In the lines below, find how many contain the word "follow" and report that figure alone.

# Start of DATA SUPPLIED

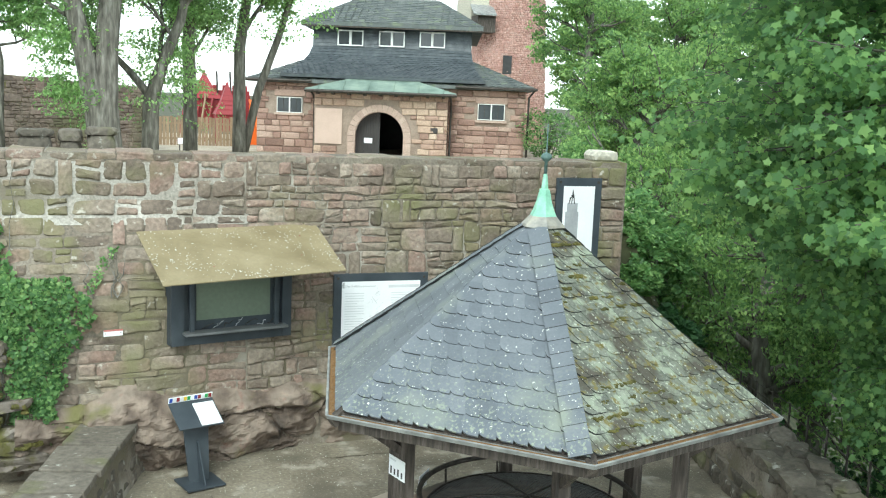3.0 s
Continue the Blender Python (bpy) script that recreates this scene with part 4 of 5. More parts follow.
def lectern():
    top = thing("lectern", "anthracite steel reading stand with white page and flag strip", "lectern", pose(1.2, 11.82, 0.0, 0, 0, 17) @ Matrix.Diagonal((0.98, 0.98, 0.87, 1)))
    part("base_plate", boxes((-0.25, 0.25, -0.27, 0.20, 0.02, 0.045), bevel=0.004), M_STEEL, top)
    bm = bmesh.new()
    loft(bm, [[(-0.13, -0.02, 0.045), (0.13, -0.02, 0.045), (0.13, 0.01, 0.045), (-0.13, 0.01, 0.045)], [(-0.17, 0.12, 0.98), (0.17, 0.12, 0.98), (0.17, 0.15, 0.98), (-0.17, 0.15, 0.98)]], caps=True)
    part("stem", bm, M_STEEL, top)
    bm = bmesh.new()
    loft(bm, [[(-0.008, -0.22, 0.045), (0.008, -0.22, 0.045), (0.008, 0, 0.045), (-0.008, 0, 0.045)], [(-0.008, 0.02, 0.6), (0.008, 0.02, 0.6), (0.008, 0.08, 0.6), (-0.008, 0.08, 0.6)]], caps=True)
    part("fin", bm, M_STEEL, top)
    desk = part("desk", boxes((-0.29, 0.29, -0.24, 0.24, -0.012, 0.012), bevel=0.003), M_STEEL, top)
    desk.matrix_local = pose(0, 0.09, 1.0, 33, 0, 0)
    part("page", boxes((0.0, 0.275, -0.225, 0.17, 0.0125, 0.016)), M_WHITE, desk, "white printed page")
    cols = (M_BLUEINK, M_WHITE, M_RED, M_WHITE, M_YELLOWINK, M_GREENINK, M_WHITE, M_BLUEINK, M_RED, M_WHITE, M_GREENINK, M_RED)
    back = part("flag_strip", boxes((-0.29, 0.29, -0.005, 0.005, 0.0, 0.085)), M_WHITE, desk, "strip of small flags")
    tilt = pose(0, 0.235, 0.012, -20, 0, 0)
    back.matrix_local = tilt
    for i, m in enumerate(cols):
        x = -0.28 + i * 0.0468
        part("flag", boxes((x, x + 0.04, -0.0075, -0.0055, 0.012, 0.074)), m, desk).matrix_local = tilt
    return top


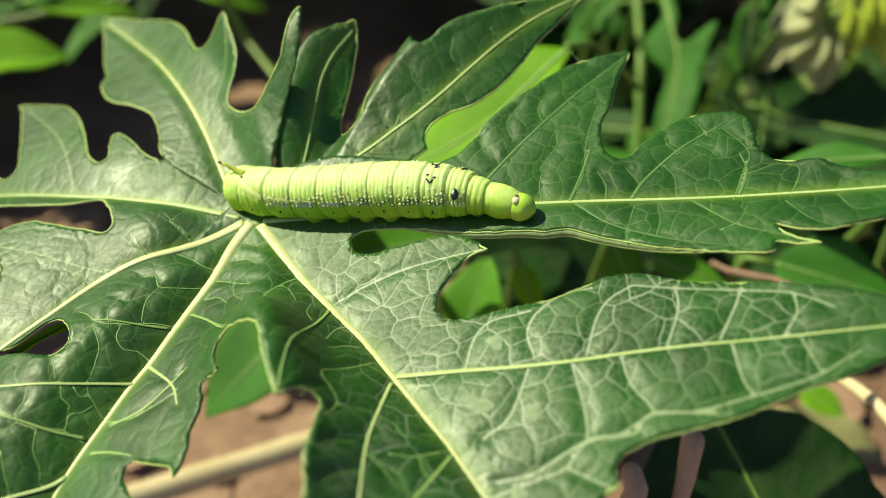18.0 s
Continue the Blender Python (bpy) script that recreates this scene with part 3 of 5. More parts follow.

# End of DATA SUPPLIED

[CORRECT RESULT]
2